Adding data to the data module#
Example datasets used in the documentation and tests are included in the
kikuchipy.data module via the pooch
Python library.
These are listed in a file registry (kikuchipy.data._registry.py) with their file
verification string (hash, MD5, obtain with e.g. md5sum <file>) and location, the
latter potentially not within the package but from the kikuchipy-data repository or elsewhere, since some files
are considered too large to include in the package.
If a required dataset isn’t in the package, but is in the registry, it can be downloaded
from the repository when the user passes allow_download=True to e.g.
nickel_ebsd_large().
This requires that pooch is installed.
The dataset is then downloaded to a local cache, in the location returned from
pooch.os_cache("kikuchipy").
The location can be set with a global KIKUCHIPY_DATA_DIR variable locally, e.g. by
setting export KIKUCHIPY_DATA_DIR=~/kikuchipy_data in ~/.bashrc.
Pooch handles downloading, caching, version control, file verification (against hash)

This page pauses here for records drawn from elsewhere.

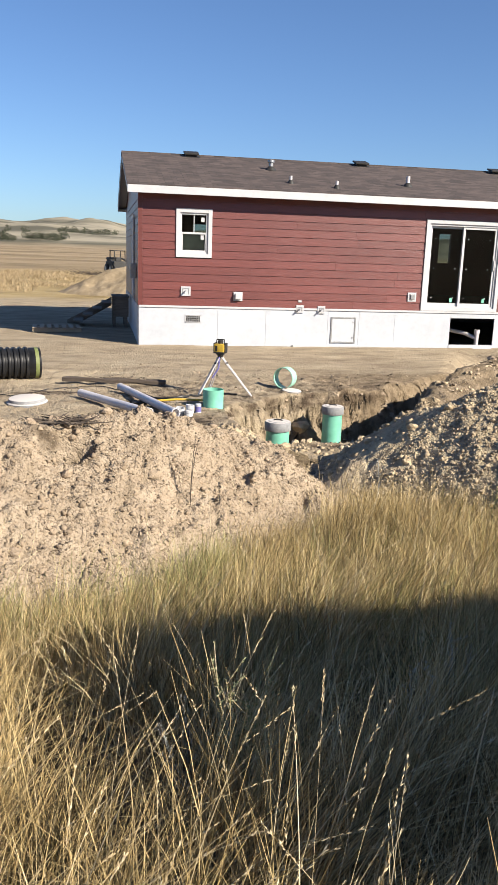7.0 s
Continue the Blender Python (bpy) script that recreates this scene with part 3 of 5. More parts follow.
def window_unit(x0, x1, z0, z1, screen):
    """A single-hung window: outer trim, frame, upper sash with a glazing bar, lower sash."""
    w = part("window", boxes((x0 - 0.09, x0, -0.045, -0.012, z0 - 0.09, z1 + 0.09), (x1, x1 + 0.09, -0.045, -0.012, z0 - 0.09, z1 + 0.09), (x0, x1, -0.045, -0.012, z1, z1 + 0.09), (x0, x1, -0.045, -0.012, z0 - 0.09, z0), bevel=0.003), WHITE, house, "white trimmed single-hung window")
    f = 0.045
    part("frame", boxes((x0, x0 + f, -0.01, 0.1, z0, z1), (x1 - f, x1, -0.01, 0.1, z0, z1), (x0 + f, x1 - f, -0.01, 0.1, z1 - f, z1), (x0 + f, x1 - f, -0.01, 0.1, z0, z0 + f), bevel=0.003), WHITE, w)
    zm = (z0 + z1) / 2
    part("meeting_rail", boxes((x0 + f, x1 - f, 0.0, 0.05, zm - 0.022, zm + 0.022), bevel=0.003), WHITE, w)
    part("glazing_bar", boxes(((x0 + x1) / 2 - 0.009, (x0 + x1) / 2 + 0.009, 0.012, 0.03, zm + 0.022, z1 - f)), WHITE, w)
    for a, b, yy in ((zm + 0.022, z1 - f, 0.04), (z0 + f + 0.03, zm - 0.022, 0.03)):
        part("pane", boxes((x0 + f, x1 - f, yy, yy + 0.004, a, b)), GLASS, w)
    part("lower_sash", boxes((x0 + f, x0 + f + 0.025, 0.004, 0.05, z0 + f, zm - 0.022), (x1 - f - 0.025, x1 - f, 0.004, 0.05, z0 + f, zm - 0.022), (x0 + f + 0.025, x1 - f - 0.025, 0.004, 0.05, z0 + f, z0 + f + 0.03)), WHITE, w)
    if screen:
        part("insect_screen", boxes((x0 + f + 0.025, x1 - f - 0.025, 0.07, 0.074, z0 + f + 0.03, zm - 0.022)), SCREEN, w)
    for sx, sz in ((x1 - 0.16, z1 - 0.2), (x1 - 0.17, zm - 0.14)):
        part("sticker", boxes((sx, sx + 0.075, 0.024, 0.0265, sz, sz + 0.1)), WHITE, w)
    return w


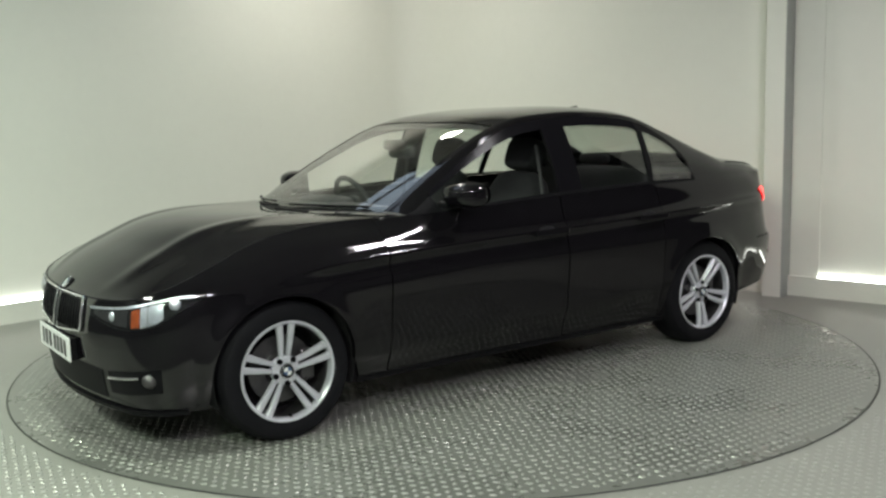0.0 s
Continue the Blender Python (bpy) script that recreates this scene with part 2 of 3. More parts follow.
# ---- car body as smooth skins ----
def spline(knots, values):
    """A cubic through values at knots (numbers or tuples)."""
    k = np.array(knots, float)
    v = np.array(values, float)
    m = np.gradient(v, k, axis=0)

    def at(t):
        t = min(max(t, k[0]), k[-1])
        i = min(max(int(np.searchsorted(k, t)) - 1, 0), len(k) - 2)
        h = k[i + 1] - k[i]
        a = (t - k[i]) / h
        return ((2 * a ** 3 - 3 * a * a + 1) * v[i] + (a ** 3 - 2 * a * a + a) * h * m[i]
                + (-2 * a ** 3 + 3 * a * a) * v[i + 1] + (a ** 3 - a * a) * h * m[i + 1])
    return at


# plan outline at its widest, from the nose round the left flank to the tail
U = range(-1, 19)
OUTLINE = spline(U, [(2.138, -.25), (2.152, 0), (2.138, .25), (2.098, .50), (2.032, .70), (1.905, .815), (1.69, .867), (1.405, .892), (1.0, .888), (.3, .893),
                     (-.5, .898), (-1.0, .897), (-1.405, .896), (-1.75, .884), (-2.02, .842), (-2.205, .752), (-2.325, .575), (-2.388, .31), (-2.405, 0), (-2.388, -.31)])
TOP = spline([0, 2, 3, 4, 5, 6, 7, 7.5, 8, 9, 10, 11, 12, 13, 14, 15, 16, 17],
             [.672, .675, .692, .734, .812, .900, .942, .944, .962, .988, .998, 1.004, 1.01, 1.012, 1.015, 1.025, 1.035, 1.04])
FOOT = spline([0, 3, 5, 6, 7, 10, 11, 12, 13, 14, 17], [.20, .20, .20, .19, .185, .185, .20, .25, .27, .29, .29])
CREASE = spline([0, 3, 5, 7, 8, 9, 10, 11, 12, 13, 14, 17], [.60, .62, .69, .775, .80, .815, .83, .845, .86, .865, .87, .90])
SILL = spline([0, 3, 5, 7, 8, 10, 11, 12, 13, 14, 17], [.36, .36, .34, .29, .32, .40, .42, .45, .52, .58, .605])
# swage line along the flank: a sharp crease, a scoop under it and a soft second edge
SWAGE = spline([-.42, -.24, -.16, -.125, -.098, -.072, -.050, -.026, -.006, .0, .008, .022, .045, .075, .13, .16],
               [0, .0025, .0080, .0098, .0088, .0005, -.0060, .0000, .0096, .0112, .0098, .0020, -.0042, -.0030, 0, 0])
ZL = (.18, .25, .35, .50, .60, .64, .72, .80, .86, .92, 1.0, 1.06)
INSETS = [
    (0, (.045, .022, .008, 0, .015, .025, .06, .12, .2, .3, .4, .5)),
    (3, (.05, .024, .008, 0, .008, .015, .06, .14, .22, .3, .4, .5)),
    (5, (.06, .04, .02, 0, .0, .002, .02, .085, .17, .26, .36, .45)),
    (7, (.07, .045, .02, .002, 0, 0, .008, .022, .065, .145, .22, .3)),
    (8, (.075, .05, .022, .006, 0, 0, .004, .014, .032, .052, .07, .085)),
    (11, (.06, .045, .02, .004, 0, 0, .002, .010, .024, .046, .082, .12)),
    (13, (.12, .08, .035, .006, 0, .006, .018, .028, .036, .055, .10, .16)),
    (15, (.085, .035, .011, .001, .008, .05, .075, .088, .085, .068, .05, .04)),
    (17, (.09, .038, .012, .0, .008, .05, .075, .09, .085, .062, .036, .03)),
]
PROFILES = [(u, spline(ZL, p)) for u, p in INSETS]
ARCH_R, AXLE, HUB_Z = 0.340, 1.405, 0.318


def inset(u, z):
    for (u0, f0), (u1, f1) in zip(PROFILES, PROFILES[1:]):
        if u <= u1:
            a = (u - u0) / (u1 - u0)
            a = a * a * (3 - 2 * a)
            return float(f0(z)) * (1 - a) + float(f1(z)) * a
    return float(PROFILES[-1][1](z))


def at_x(x):
    """The outline's parameter at a length along the car."""
    lo, hi = 0.0, 17.0
    for _ in range(40):
        mid = (lo + hi) / 2
        lo, hi = (mid, hi) if OUTLINE(mid)[0] > x else (lo, mid)
    return (lo + hi) / 2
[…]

etc. of files not included in the package.
If we have updated the file hash, pooch will re-download it.
If the file is available in the cache, it can be loaded as the other files in the data
module.
With every new version of kikuchipy, a new directory of datasets with the version name is added to the cache directory. Any old directories are not deleted automatically, and should then be deleted manually if desired.